Tatsächlich habe ich die Utopie bzw. ihre dunkle Schwester der Endzeit, die Dystopie, als sehr eindeutig immer nur der SF zugerechnet. Fantasy-Utopien sind mir bisher nicht begegnet. Danke für den Hinweis auf den Roman von MacDonald.
Ich frage mich tatsächlich, ob sich die SF durch ihr längeres Bestehen als literarisches Genre in soweit freigeschwommen hat, dass sie Autoren hervorgebracht hat, wie z.B. Philip K. Dick, Ray Bradbury, Robert Sheckley oder eben auch Philipp José Farmer etc. die detailverliebte, gesellschaftskritische Phantastik mit literarischen Anspruch zu vereinen wussten. Natürlich gibt es die BATTLE-TECH-Leser, aber ich halte sie für eine eher kleine Gruppe innerhalb des SF-Fandoms.
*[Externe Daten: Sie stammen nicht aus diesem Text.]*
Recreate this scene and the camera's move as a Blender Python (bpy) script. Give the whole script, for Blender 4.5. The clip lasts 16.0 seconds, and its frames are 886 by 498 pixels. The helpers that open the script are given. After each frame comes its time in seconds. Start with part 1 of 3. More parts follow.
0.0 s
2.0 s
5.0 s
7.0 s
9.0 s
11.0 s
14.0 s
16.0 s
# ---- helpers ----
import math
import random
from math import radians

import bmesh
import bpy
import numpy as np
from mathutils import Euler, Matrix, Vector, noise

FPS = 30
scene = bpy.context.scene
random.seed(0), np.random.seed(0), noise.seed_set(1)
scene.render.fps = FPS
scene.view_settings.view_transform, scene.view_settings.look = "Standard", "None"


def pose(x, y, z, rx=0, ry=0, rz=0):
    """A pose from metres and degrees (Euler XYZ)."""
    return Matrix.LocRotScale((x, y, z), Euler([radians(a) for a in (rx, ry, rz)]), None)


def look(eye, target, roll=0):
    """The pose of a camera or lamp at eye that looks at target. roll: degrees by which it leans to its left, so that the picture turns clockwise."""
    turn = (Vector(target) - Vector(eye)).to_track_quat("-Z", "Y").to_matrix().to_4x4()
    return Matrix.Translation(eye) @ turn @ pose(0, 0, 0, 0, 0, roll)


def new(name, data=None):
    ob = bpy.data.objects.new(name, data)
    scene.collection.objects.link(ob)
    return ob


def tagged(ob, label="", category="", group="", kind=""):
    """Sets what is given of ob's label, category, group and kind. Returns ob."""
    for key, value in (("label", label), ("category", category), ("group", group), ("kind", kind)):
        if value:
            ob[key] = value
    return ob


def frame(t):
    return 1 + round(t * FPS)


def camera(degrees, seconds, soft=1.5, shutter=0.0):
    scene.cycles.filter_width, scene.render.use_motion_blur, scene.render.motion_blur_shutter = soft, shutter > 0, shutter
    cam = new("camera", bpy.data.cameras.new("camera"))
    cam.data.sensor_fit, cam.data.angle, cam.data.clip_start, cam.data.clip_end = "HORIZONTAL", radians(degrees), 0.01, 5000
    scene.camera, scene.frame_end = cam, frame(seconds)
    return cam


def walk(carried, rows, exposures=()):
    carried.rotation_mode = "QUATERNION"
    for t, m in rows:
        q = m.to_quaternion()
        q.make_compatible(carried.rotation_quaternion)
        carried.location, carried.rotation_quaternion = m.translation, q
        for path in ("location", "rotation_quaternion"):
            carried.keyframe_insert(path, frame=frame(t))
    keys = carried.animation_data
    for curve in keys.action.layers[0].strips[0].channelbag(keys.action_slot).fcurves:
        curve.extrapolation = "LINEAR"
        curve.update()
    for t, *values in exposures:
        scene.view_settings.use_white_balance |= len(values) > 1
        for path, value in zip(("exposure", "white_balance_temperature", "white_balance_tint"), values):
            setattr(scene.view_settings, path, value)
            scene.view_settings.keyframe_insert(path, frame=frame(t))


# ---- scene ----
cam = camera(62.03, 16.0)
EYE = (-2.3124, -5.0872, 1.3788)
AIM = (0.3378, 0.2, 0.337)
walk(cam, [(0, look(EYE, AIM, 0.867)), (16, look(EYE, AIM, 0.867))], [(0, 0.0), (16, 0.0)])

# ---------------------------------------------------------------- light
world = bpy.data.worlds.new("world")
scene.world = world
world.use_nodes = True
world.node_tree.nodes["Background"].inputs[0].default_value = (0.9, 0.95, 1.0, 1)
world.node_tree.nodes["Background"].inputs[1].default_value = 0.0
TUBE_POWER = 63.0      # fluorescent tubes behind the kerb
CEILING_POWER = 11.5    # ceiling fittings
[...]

Im Bereich der Fantasy ist Tolkien ein übermächtiger Schatten, der sowohl die Leserschaft, wie auch die Verlage in einer sehr engen Schublade gesteckt hat, aus der sie sich seit 50 Jahren kaum befreien konnten. Leider verkaufen sich die flachsten Tolkien-Plagiate immer noch sehr viel besser als jeder Autor, der versucht, in der Fantasy andere und neue Wege zu beschreiten. Weil dies so ist, wirkt der Fantasy-Markt sehr homogen flach. Dazu passt eben auch, dass Miéville zum Beispiel in Deutschland immer nur ein Geheimtipp ist und bei jedem seiner neuen Romane die Gefahr besteht, dass dieser nicht mehr in einer deutschen Übersetzung erscheint, weil z.B. Bastei Luebbe lieber den 100. Tolkien-Verschnitt veröffentlicht, der sehr erfolgreich ist, als einen Roman, der den vielleicht eher konservativen Fantasy-Lesern in seiner Originalität zu prätentiös ist und der dann wie Blei in den Regalen liegen bleibt.
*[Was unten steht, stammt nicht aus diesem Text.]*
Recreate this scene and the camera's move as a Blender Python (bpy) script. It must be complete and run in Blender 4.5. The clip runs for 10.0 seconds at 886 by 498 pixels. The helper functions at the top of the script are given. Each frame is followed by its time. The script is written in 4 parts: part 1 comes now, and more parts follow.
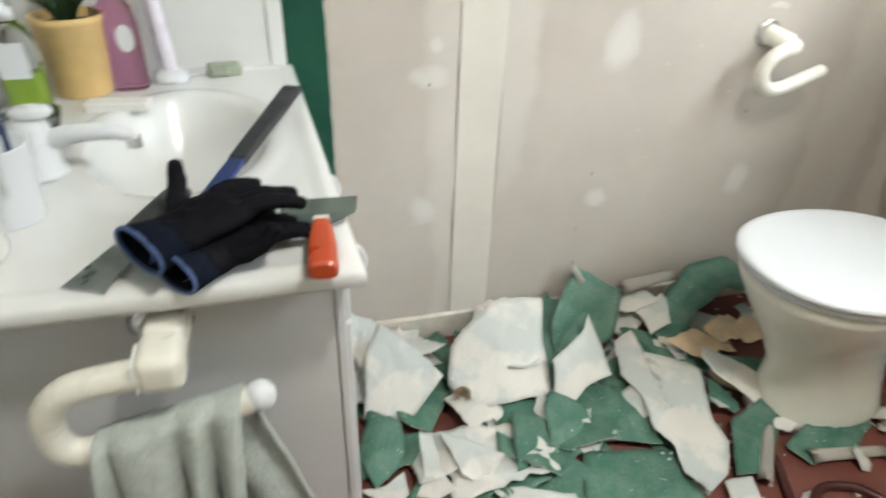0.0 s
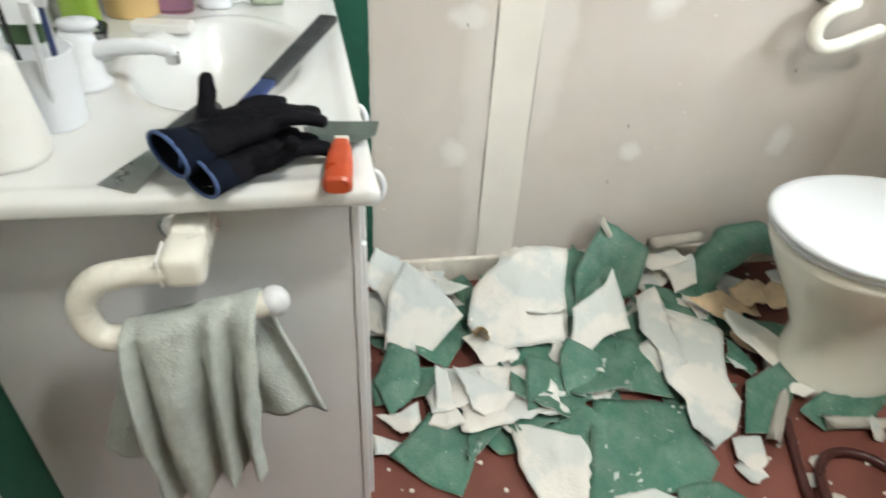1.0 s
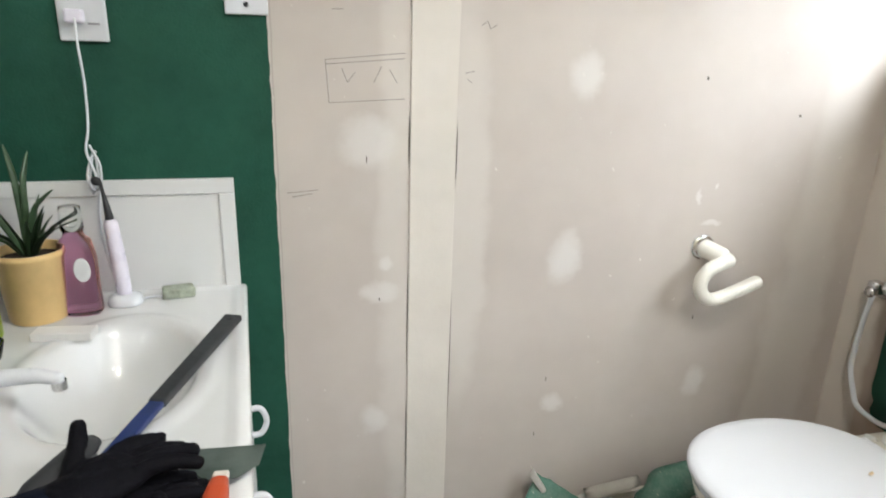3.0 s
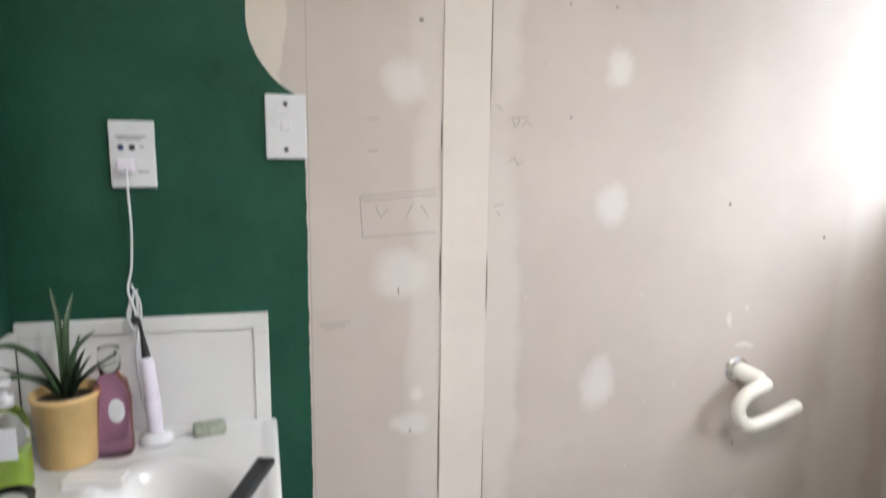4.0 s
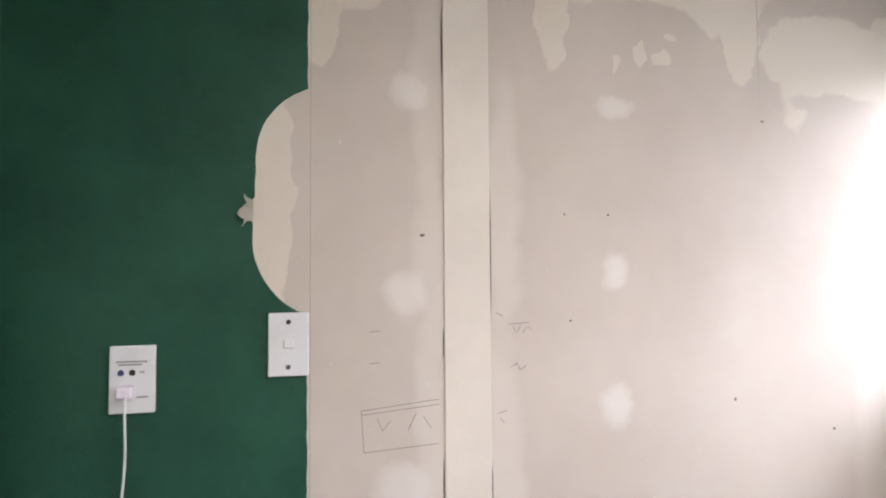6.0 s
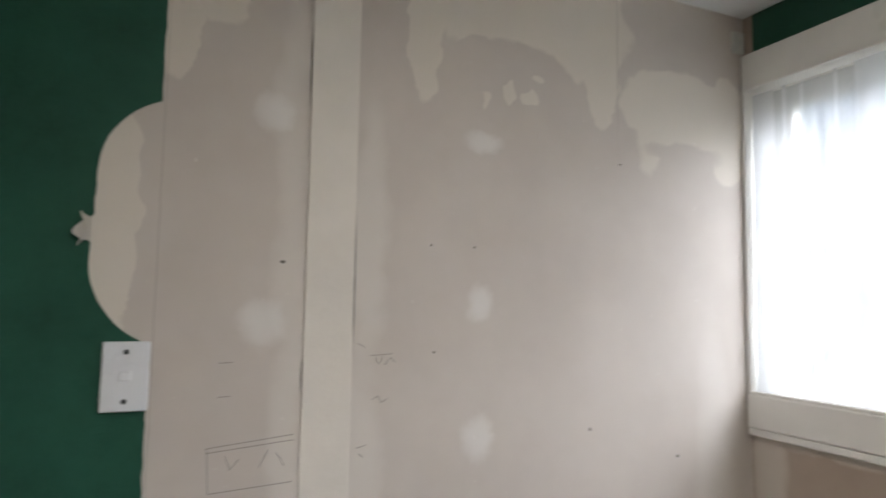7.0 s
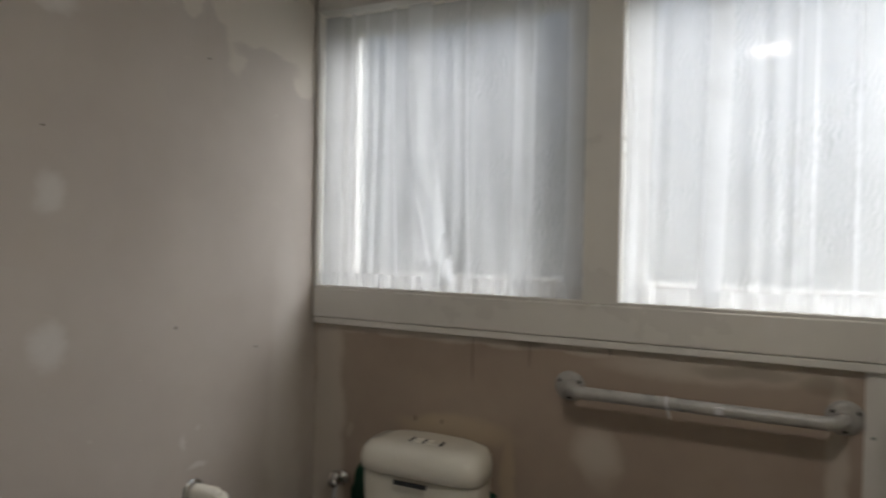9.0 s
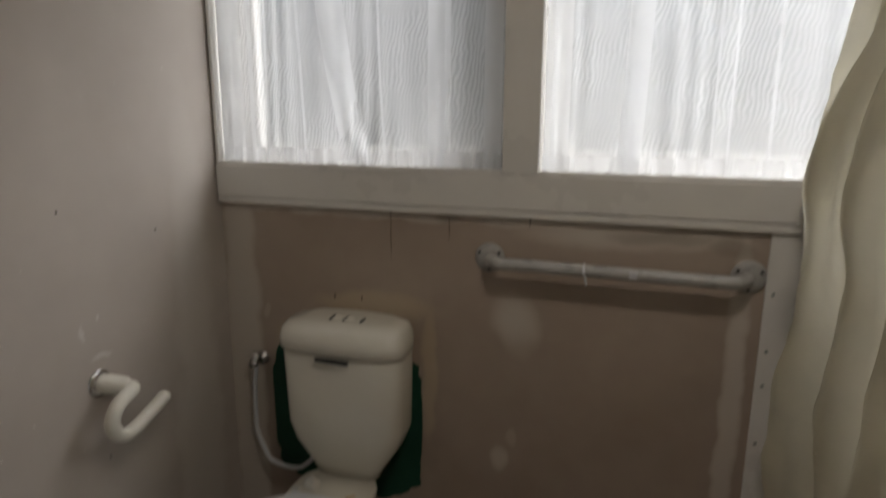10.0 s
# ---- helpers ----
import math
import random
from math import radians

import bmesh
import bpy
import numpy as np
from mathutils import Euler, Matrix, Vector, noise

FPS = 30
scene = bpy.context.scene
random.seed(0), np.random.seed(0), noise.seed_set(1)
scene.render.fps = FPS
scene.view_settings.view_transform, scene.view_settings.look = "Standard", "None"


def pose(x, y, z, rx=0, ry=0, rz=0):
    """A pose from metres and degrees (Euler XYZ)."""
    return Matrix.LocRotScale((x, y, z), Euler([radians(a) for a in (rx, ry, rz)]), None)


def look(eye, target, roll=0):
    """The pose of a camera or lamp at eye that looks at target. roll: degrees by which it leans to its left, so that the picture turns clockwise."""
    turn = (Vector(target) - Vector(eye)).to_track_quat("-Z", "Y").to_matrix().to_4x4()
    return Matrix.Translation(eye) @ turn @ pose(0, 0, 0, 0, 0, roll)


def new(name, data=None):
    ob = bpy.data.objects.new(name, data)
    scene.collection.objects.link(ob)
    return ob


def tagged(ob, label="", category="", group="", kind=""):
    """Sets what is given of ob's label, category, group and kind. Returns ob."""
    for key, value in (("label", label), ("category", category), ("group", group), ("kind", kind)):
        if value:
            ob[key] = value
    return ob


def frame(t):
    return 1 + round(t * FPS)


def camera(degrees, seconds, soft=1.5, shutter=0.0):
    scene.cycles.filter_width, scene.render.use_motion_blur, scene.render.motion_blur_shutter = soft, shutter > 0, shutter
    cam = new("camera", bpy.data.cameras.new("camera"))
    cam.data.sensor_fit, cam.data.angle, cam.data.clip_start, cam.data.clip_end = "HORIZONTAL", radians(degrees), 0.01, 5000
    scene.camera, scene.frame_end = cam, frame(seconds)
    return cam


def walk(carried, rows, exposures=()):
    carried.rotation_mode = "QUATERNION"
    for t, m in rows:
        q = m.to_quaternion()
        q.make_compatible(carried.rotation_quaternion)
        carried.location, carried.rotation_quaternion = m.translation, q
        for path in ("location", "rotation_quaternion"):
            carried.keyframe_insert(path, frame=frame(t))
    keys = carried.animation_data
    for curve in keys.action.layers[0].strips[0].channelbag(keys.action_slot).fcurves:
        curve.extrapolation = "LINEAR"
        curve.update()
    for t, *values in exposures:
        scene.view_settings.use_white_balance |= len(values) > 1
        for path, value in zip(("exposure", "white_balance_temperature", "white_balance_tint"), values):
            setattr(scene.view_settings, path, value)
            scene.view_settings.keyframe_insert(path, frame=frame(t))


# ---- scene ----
cam = camera(70.3, 10.0, soft=1.8, shutter=0.5)
PATH = [
    (0, (-0.095, -1.216, 1.074), (0.353, 0.407, -0.006), 2.0),
    (0.5, (-0.09, -1.259, 1.07), (0.114, 0.365, -0.079), 2.0),
    (1, (-0.07, -1.262, 1.061), (0.237, 0.311, -0.136), 3.4),
    (1.5, (-0.034, -1.254, 1.052), (0.459, 0.231, -0.193), 4.8),
    (2, (-0.003, -1.231, 1.074), (0.633, 0.369, 0.057), 2.8),
    (2.5, (0.013, -1.231, 1.142), (0.584, 0.542, 0.415), 1.7),
    (3.8, (-0.01, -1.217, 1.223), (0.435, 0.684, 0.79), 1.1),
    (4, (-0.021, -1.213, 1.245), (0.433, 0.708, 0.929), 0.7),
    (4.5, (-0.026, -1.206, 1.3), (0.387, 0.744, 1.154), 0.1),
    (5, (-0.042, -1.209, 1.319), (0.38, 0.745, 1.300), -0.6),
    (6.5, (-0.022, -1.196, 1.422), (0.565, 0.713, 1.543), 0.5),
    (7, (0.015, -1.195, 1.415), (0.825, 0.627, 1.58), 1.0),
    (7.5, (0.005, -1.166, 1.414), (1.123, 0.483, 1.592), 1.8),
    (8, (-0.078, -1.11, 1.401), (1.372, 0.266, 1.463), -0.7),
    (8.5, (-0.12, -1.093, 1.365), (1.517, 0.056, 1.334), -0.4),
    (9, (-0.098, -1.124, 1.343), (1.716, -0.283, 1.306), 1.1),
    (9.5, (-0.091, -1.1, 1.343), (1.826, -0.541, 1.243), 1.2),
    (10, (-0.023, -1.113, 1.33), (1.837, -0.515, 0.904), 0.3),
]
EXPOSURES = [(0, 1.12, 6250, 5), (0.5, 1.25, 6250, 5), (1.5, 1.2, 6230, 5), (2.5, 1.05, 6230, 7), (4.5, 0.84, 6170, 16), (5, 0.96, 6250, 17), (6.5, 0.74, 6350, 20), (7, 0.07, 6250, 13), (7.5, -0.55, 6300, 12), (8, -0.85, 6250, 11), (8.5, -0.92, 6430, 11), (9, -1.15, 6700, 12), (9.5, -1.42, 6800, 10), (10, -1.25, 6900, 14)]
walk(cam, [(t, look(e, g, r)) for t, e, g, r in PATH], EXPOSURES)

# ---- world and lights ----
world = bpy.data.worlds.new("overcast_sky")
scene.world = world
world.use_nodes = True
wn = world.node_tree
sky = wn.nodes.new("ShaderNodeTexSky")
sky.sky_type = "NISHITA"
sky.sun_disc = False
sky.sun_elevation = radians(50)
sky.sun_rotation = radians(100)
wn.links.new(sky.outputs[0], wn.nodes["Background"].inputs[0])
wn.nodes["Background"].inputs[1].default_value = 0.15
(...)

Während ich bei der SF so etwas wie eine gesunde, dynamische Evolution wahrnehme, erscheint mir das Fantasy-Genre doch eher statisch und unbeweglich. Aber vielleicht kommt man auch über diesen Gedankengang dem Phänomen näher. Während die Sehnsucht nach Wundern, Göttern, Magie und Traditionen der Fantasy immanent erscheint, ist gerade die Veränderung bzw. die Evolution (technisch und gesellschaftlich) die Essenz der SF. Während die Fantasy von der Hoffnung auf ein Zurück lebt, fordert die SF mit lauter Stimme ein "Vorwärts".
Bleibt also zum Schluss der Eindruck, dass der herkömmliche Fantasy-Leser ein konservativer Traditionalist ist, der sich eben gegen jede Veränderung stemmt?
Es grüßt
Actibus aut verbis noli tu adsuescere pravis.